------ Record set ------

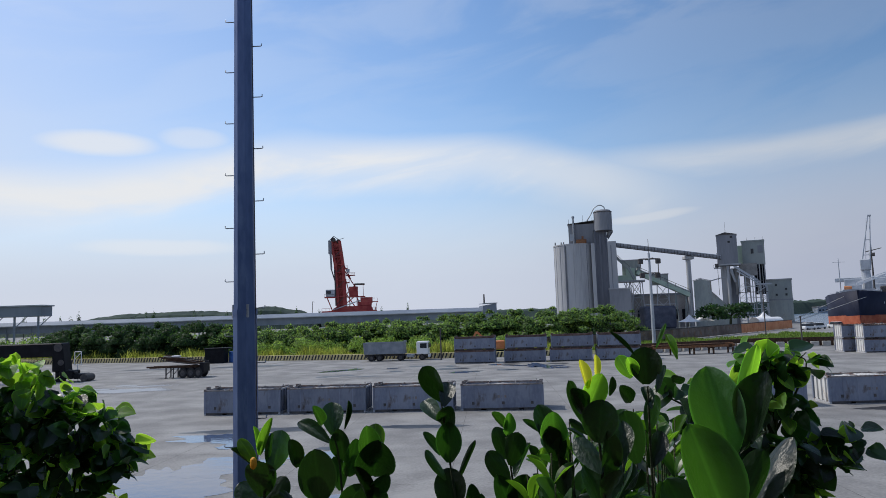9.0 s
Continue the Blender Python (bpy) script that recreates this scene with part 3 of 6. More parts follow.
def trailer(m):
    t = thing("skeletal_trailer", m, "rusty skeletal trailer loaded with loose beams", "trailer")
    part("frame", boxes((-5.4, 3.2, -0.6, -0.42, 1.45, 1.75), (-5.4, 3.2, 0.42, 0.6, 1.45, 1.75), (-5.3, -5.1, -1.1, 1.1, 1.5, 1.7), (-2.2, -2.0, -1.1, 1.1, 1.5, 1.7), (2.6, 2.8, -1.1, 1.1, 1.5, 1.7)), DARKRUST, t)
    for x in (-2.6, -1.3):
        for y in (-0.8, 0.8):
            part("landing_leg", boxes((x, x + 0.16, y - 0.08, y + 0.08, 0.06, 1.5), (x - 0.12, x + 0.28, y - 0.18, y + 0.18, 0.0, 0.06)), BOXDARK, t)
    part("leg_brace", rods(((-2.5, -0.8, 0.5), (-1.2, -0.8, 1.4), 0.06, 0.06, 5), ((-1.2, -0.8, 0.5), (-0.3, -0.8, 1.4), 0.06, 0.06, 5)), BOXDARK, t)
    part("bogie", boxes((0.0, 4.0, -0.8, 0.8, 0.6, 1.45), (3.6, 4.3, -1.15, 1.15, 0.8, 2.1)), BLACK, t, "dark axle bogie")
    rng = random.Random(4)
    for k in range(16):
        y = -1.0 + 0.13 * k
        x0, z0 = -2.6 + rng.uniform(-1.0, 1.0), 2.75 + rng.uniform(-0.25, 0.35)
        x1 = 3.6 + rng.uniform(-0.9, 0.6)
        part("beam", rods(((x0, y, z0), (x1, y + rng.uniform(-0.3, 0.3), 1.95 + rng.uniform(-0.1, 0.3)), 0.10, 0.10, 4)), DARKRUST if k % 3 else BOXDARK, t)
    for k in range(5):
        part("beam", rods(((-3.2 + rng.uniform(-0.6, 0.6), -0.9 + 0.4 * k, 3.05 + rng.uniform(-0.1, 0.2)), (0.4 + rng.uniform(-0.8, 0.5), -0.7 + 0.35 * k, 2.75), 0.12, 0.12, 4)), TARP if k % 2 else DARKRUST, t)
    part("folded_sheet", boxes((-1.7, -0.5, -0.6, 0.5, 3.0, 3.2)), WHITE, t, "pale folded sheet", 0.04)
    part("drawbar", boxes((-6.4, -2.4, -0.14, 0.14, 1.5, 1.72)), DARKRUST, t)
    for x in (0.6, 2.0, 3.35):
        for y in (-1.0, 1.0):
            wheel(t, x, y, 0.72, 0.40)
    return t


trailer(pose(-26.9, 97.3, 0, 0, 0, -6) @ Matrix.Diagonal((0.76, 1.0, 0.93, 1)))


def crane_truck(m):
    t = thing("mobile_crane", m, "black mobile crane truck with a lowered lattice boom", "crane")
    part("boom", boxes((-20.0, 4.6, -0.9, 0.9, 3.4, 5.2)), BLACK, t, "", 0.12)
    bm = bmesh.new()
    for v in box(bm, 4.4, 6.2, -1.0, 1.0, 1.4, 5.2):
        if v.co.z > 4 and v.co.x > 5:
            v.co.x -= 0.5
    part("boom_head", bm, BLACK, t, "", 0.1)
    part("head_sheave", rods(((5.2, -1.1, 4.6), (5.2, 1.1, 4.6), 0.55, 0.55, 12), ((5.6, -1.1, 2.6), (5.6, 1.1, 2.6), 0.4, 0.4, 10)), BOXDARK, t)
    for z in (2.9, 3.2):
        part("side_rail", rods(((-1.0, -1.0, z), (4.4, -1.0, z), 0.05, 0.05, 5)), YELLOW, t, "faded yellow side rail")
    part("carrier", boxes((-20.0, -6.0, -1.25, 1.25, 0.9, 1.7)), BLACK, t, "", 0.05)
    part("house", boxes((-16.0, -8.5, -1.4, 1.4, 1.7, 3.9)), BLACK, t, "", 0.1)
    cab = part("cab", boxes((-8.4, -6.2, -1.25, 0.4, 1.6, 3.5)), BLACK, t, "", 0.1)
    part("window", boxes((-8.2, -6.4, -1.28, -1.24, 2.3, 3.3)), GLASSD, cab)
    part("nose", boxes((5.4, 7.2, -1.1, 1.1, 0.4, 1.5), (7.2, 8.6, -1.0, 1.0, 0.35, 1.05)), BLACK, t, "", 0.12)
    part("nose_gear", rods(((6.4, -0.6, 1.5), (7.6, -0.6, 1.2), 0.2, 0.2, 6), ((5.8, 0.3, 1.5), (5.8, 0.3, 2.0), 0.3, 0.3, 8)), BOXDARK, t)
    part("roller", rods(((8.7, -1.1, 0.5), (8.7, 1.1, 0.5), 0.5, 0.5, 14)), BOXDARK, t)
    part("ladder", rods(((6.3, 1.2, 2.1), (6.3, 1.2, 3.9), 0.06), ((7.2, 1.2, 2.1), (7.2, 1.2, 3.9), 0.06), ((6.3, 1.2, 3.9), (7.2, 1.2, 3.9), 0.06), ((6.3, 1.2, 2.9), (7.2, 1.2, 3.8), 0.05), ((6.7, 1.2, 0.0), (6.7, 1.2, 2.2), 0.06), ((6.3, 1.2, 2.15), (7.2, 1.2, 2.15), 0.06)), WHITE, t, "white tube ladder")
    for x in (-18.5, -17.0, -9.5, -7.6):
        for y in (-1.0, 1.0):
            wheel(t, x, y, 0.62, 0.4)
    part("boom_rest", boxes((4.7, 5.5, -0.7, 0.7, 0.0, 1.45)), BLACK, t, "", 0.05)
    return t


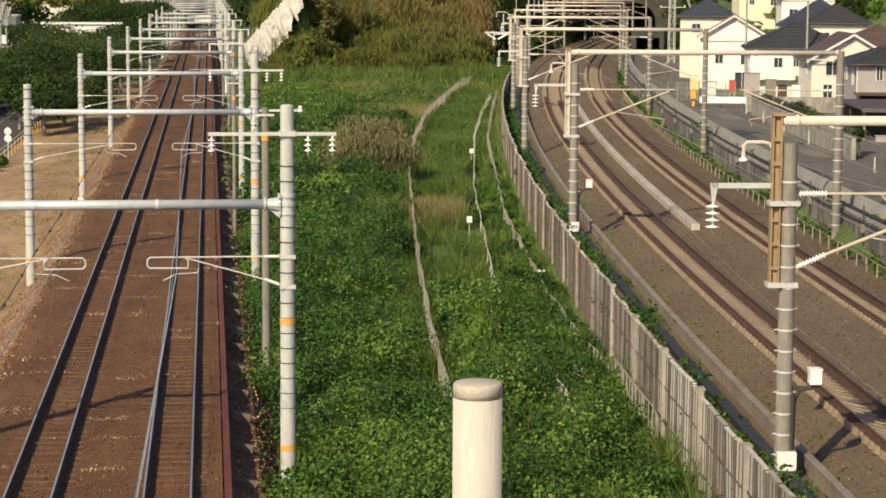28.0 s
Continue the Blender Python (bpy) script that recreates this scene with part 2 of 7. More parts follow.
def ground_z(x, y):
    """Height of the land; x and y may be arrays."""
    x, y = np.asarray(x, float), np.asarray(y, float)
    off = (x - xc(np.clip(y, -100, 520))) / np.sqrt(1 + ((3.3036 + 5.326 * np.clip(y, -100, 520) / 100) / 100) ** 2)
    z = -2.0 - 0.6 * smooth(-9, -15, x)
    z = np.where(off > -5.2, -0.9, z)
    z = np.where(off > -5.8, np.maximum(z, -1.4), z)
    z = np.where(off > 9.2, 0.85, z)
    # terraces under the houses
    u = (x - 50) + 0.45 * (y - 200)
    z = z + np.interp(u, (14, 40, 55, 100, 125), (0, 4.4, 5.6, 10.2, 11.2)) * smooth(18, 27, off) * smooth(150, 190, y)
    # the wooded hill, cut back for the railway
    rise = np.interp(x, (5, 8, 11, 16.6, 23, 36, 47, 56, 70, 84, 150, 260, 420, 600), (0, 5.5, 14.2, 22, 28, 32.5, 35.2, 38.5, 42.5, 47, 52, 52, 40, 0))
    foot = np.interp(x, (0, 40, 60, 80, 100, 118, 140, 220, 400), (350, 350, 352, 352, 352, 352, 345, 290, 240))
    keep = np.maximum(np.clip(smooth(-6, -14, off) + smooth(18, 30, off), 0, 1), smooth(476, 504, y))
    z = z + rise * smooth(foot, foot + 200, y) * keep * smooth(1150, 720, y)
    # the knoll under the bamboo
    z = z + np.interp(x, (3.4, 4.8, 6.5, 9, 12.4, 15, 20, 34, 46, 56), (0, 3.2, 5.6, 8.6, 12.0, 11.4, 8.6, 6.0, 2.0, 0)) * smooth(np.interp(x, (14, 20, 30), (300, 316, 322)), np.interp(x, (14, 20, 30), (314, 334, 342)), y) * smooth(430, 380, y)
    # far hills on the left
    z = z + 31 * np.exp(-((x + 25) / 85) ** 2 - ((y - 1500) / 160) ** 2) + 22 * np.exp(-((x + 190) / 130) ** 2 - ((y - 1700) / 200) ** 2)
    # the ridge that runs on behind the near hill
    z = z + np.interp(x, (-90, -45, -15, 3, 12, 31, 60, 140), (0, 9, 14, 17.5, 20.5, 28, 35, 38)) * np.exp(-((y - 1030) / 110) ** 2)
    return z


def gz(x, y):
    return float(ground_z(x, y))


# ---- the land: one sheet to the horizon ----
gx = np.unique(np.concatenate([np.linspace(-4000, -300, 30), np.linspace(-300, -30, 46), np.linspace(-30, 130, 140), np.linspace(130, 400, 50), np.linspace(400, 4000, 30)]))
gy = np.unique(np.concatenate([np.linspace(-600, 0, 12), np.linspace(0, 640, 160), np.linspace(640, 1900, 70), np.linspace(1900, 4950, 50)]))
GX, GY = np.meshgrid(gx, gy)
GZ = ground_z(GX, GY)
nx, ny = len(gx), len(gy)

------

Task to complete:
Tally up the lines holding the string "that" in this listing, and report the total alone.

Result of the exercise:
3